Cork Versus Screw Cap
Hello there and welcome fellow wine enthusiasts!
Have you ever reached for a bottle of wine and hesitated because the bottle had a screw cap versus a cork? Do you know what the difference is in a bottle with a cork versus a screw cap? Let me shed a little bit of light on the differences. Here are some fun facts:
- Cork comes from the bark of Cork Oak Trees, an evergreen that grows to around 20 meters high.
- Cork oak trees are not cut down, they are hand harvested annually for 10-12 years.
- A cork tree harvested of its bark will absorb 10 tons more CO2 during its ‘life cycle’ than one not harvested!
- Cork forests contribute and support forestry biodiversity by protecting 6.6ML acres of Mediterranean basin from becoming a desert!
- Portugal produces around 50% of the cork production with Corticeira Amorium dominating the market.
- In the 18th Century, Englishman Robert Hooke invented the ‘cork’ wine bottle stopper.
- Cork is flexible, elastic, light, compressible and has the ability to thermally insulate as well as allows tiny amounts of O2 into the wine, which helps wine mature.
- Only around 1% of wines are affected by cork taint.
- Champagne/Sparkling wine corks are wider in diameter to help them withstand the higher pressures and are also straight and compressed when inserted before ‘mushrooming’.
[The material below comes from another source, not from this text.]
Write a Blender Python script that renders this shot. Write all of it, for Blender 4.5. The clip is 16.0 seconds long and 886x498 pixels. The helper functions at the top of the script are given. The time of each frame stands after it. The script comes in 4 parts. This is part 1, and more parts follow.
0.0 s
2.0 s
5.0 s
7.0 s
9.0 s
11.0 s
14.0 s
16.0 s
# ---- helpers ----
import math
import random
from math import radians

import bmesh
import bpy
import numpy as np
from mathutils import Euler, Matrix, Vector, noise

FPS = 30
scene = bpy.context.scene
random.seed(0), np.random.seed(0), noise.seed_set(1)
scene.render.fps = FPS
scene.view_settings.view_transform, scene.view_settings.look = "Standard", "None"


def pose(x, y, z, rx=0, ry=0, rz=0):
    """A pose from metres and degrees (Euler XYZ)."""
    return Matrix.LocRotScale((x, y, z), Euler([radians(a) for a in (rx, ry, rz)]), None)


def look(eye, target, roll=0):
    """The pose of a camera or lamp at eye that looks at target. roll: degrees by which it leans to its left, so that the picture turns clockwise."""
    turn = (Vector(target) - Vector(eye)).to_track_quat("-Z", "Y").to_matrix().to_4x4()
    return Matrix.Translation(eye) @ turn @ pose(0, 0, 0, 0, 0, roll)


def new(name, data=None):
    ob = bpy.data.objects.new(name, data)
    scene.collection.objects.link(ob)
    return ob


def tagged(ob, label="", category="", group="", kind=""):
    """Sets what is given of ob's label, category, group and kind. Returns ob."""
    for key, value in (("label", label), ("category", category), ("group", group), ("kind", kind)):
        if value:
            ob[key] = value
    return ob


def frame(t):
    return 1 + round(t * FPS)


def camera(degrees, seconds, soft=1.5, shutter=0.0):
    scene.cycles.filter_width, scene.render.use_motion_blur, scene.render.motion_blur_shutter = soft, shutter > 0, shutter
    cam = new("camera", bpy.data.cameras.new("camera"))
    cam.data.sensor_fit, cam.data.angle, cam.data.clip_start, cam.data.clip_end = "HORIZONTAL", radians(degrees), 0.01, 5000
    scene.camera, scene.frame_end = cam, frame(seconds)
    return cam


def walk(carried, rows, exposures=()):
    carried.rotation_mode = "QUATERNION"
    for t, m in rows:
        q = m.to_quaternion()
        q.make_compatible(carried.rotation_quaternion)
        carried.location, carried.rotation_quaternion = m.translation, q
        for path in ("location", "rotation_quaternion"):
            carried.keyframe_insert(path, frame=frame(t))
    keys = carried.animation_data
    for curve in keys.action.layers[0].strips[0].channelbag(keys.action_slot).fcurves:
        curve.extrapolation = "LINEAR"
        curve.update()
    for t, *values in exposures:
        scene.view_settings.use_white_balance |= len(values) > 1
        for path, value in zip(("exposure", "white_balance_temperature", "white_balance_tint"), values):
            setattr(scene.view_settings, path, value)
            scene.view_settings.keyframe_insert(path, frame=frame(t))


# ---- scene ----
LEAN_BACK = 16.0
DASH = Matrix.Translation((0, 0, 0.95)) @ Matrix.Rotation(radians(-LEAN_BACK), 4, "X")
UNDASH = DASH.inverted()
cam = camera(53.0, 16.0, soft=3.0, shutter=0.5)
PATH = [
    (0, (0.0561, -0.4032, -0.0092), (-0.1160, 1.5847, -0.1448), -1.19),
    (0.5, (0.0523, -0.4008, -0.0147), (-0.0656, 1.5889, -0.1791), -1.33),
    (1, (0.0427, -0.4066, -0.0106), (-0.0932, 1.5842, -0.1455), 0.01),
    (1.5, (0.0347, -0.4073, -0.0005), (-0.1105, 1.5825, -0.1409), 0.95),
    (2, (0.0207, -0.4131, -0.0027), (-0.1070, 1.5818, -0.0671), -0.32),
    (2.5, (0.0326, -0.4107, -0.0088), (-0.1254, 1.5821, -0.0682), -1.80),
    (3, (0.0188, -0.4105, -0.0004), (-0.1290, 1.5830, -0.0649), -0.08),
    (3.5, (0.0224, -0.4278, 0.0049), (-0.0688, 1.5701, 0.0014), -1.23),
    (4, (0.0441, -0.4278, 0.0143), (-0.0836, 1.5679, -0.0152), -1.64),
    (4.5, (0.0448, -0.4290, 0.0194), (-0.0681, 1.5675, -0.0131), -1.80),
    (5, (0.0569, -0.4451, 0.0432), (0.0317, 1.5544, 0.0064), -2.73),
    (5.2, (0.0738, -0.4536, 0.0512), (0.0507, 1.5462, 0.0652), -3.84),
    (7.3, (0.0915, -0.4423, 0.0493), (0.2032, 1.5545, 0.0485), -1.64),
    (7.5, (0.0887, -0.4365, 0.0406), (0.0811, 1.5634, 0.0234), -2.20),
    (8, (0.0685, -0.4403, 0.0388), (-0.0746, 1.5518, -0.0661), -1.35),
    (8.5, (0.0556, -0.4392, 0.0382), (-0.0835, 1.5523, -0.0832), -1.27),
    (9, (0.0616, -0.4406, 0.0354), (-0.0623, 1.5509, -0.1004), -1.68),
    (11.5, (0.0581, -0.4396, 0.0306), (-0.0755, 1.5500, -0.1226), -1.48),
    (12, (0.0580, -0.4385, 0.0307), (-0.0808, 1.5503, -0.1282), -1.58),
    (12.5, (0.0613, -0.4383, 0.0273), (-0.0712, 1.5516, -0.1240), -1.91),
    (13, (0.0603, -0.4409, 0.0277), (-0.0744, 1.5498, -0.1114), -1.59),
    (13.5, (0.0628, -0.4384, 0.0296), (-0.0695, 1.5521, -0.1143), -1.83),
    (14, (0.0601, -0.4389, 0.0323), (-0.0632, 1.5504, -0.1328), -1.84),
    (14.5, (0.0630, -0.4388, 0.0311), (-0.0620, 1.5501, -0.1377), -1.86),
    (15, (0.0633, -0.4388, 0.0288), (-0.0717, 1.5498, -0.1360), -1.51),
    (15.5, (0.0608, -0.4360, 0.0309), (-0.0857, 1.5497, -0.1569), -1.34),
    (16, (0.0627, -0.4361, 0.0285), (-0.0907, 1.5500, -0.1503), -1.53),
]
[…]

- Los Alcornocales Natural Park ("The Cork Oak Grove") is the largest cork oak forest on the Iberian Peninsula.
- For most forest ecosystems, the word "harvest" signals threat. But a cork harvest isn't typical of forestry, because the tree itself isn't cut down. In fact, there is no harm to the tree thanks to the cork oak's unique ability to regenerate outer bark (the layer we know as cork) and the mastery of the farmers.
- Natural corks can be recycled or composted with many recycling programs local or online.
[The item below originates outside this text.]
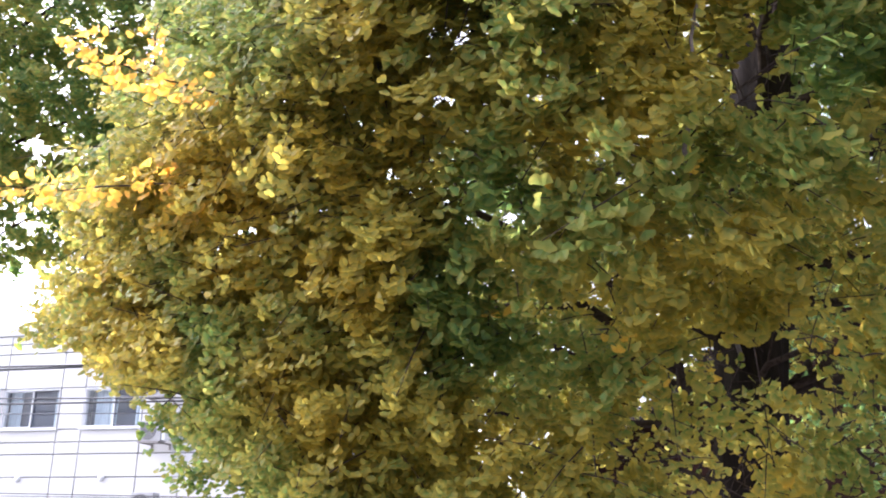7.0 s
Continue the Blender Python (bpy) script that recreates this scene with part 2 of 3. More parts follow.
def sway(ob, base, tip, rows):
    """Notes how the wind carries a bough's tip, in centimetres to the right and up, time by time."""
    SWAYS.append((ob, Vector(base), Vector(tip), rows))


EVERYWHERE = ((-99, -99, -99), (99, 99, 99))


def build_tree(name, label, trunk_pts, trunk_r, crown, sets, leaf, tint, anchors, gaps=(), thin=(), tints=(), seed=1,
               lengths=(0.2, 0.42), step=0.034, per=4, lean=0.3, blade=FINE, stout=0.012, warm=0.0, small=((0, 1), (1, 1)), clump=(-1.0, -1.0, -1.0), low=1.0, street=0.5, reach=1.0):
    """A ginkgo: trunk, limbs that carry boughs, each with its shoots and its leaves."""
    rng = np.random.RandomState(seed)
    tree = empty(name, Matrix(), label, "tree", "ginkgo trees along the street")
    v, f = [], []
    pts = []
    for a, b in zip(trunk_pts[:-1], trunk_pts[1:]):
        pts += [Vector(a).lerp(Vector(b), i / 10) for i in range(10)]
    pts.append(Vector(trunk_pts[-1]))
    n = len(pts)
    rad = [trunk_r * (1.2 - 0.3 * (i / (n - 1)) ** 0.8) * (1 + 0.35 * math.exp(-i / 2.5)) for i in range(n)]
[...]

- Screw caps were first introduced in the late 1950s. Wine producers were then looking for a way to solve the quality problems associated with the use of cork. The cap is made of aluminum with a polyethylene or tin coating offering a tight seal.
- Lots of high end wines are using screw caps to protect their wines from oxygen and keep their cost low since screw caps are more cost effective to use.
Hopefully these fun facts will change your perspective on screw cap wines and help to educate you a little more on the world of wine.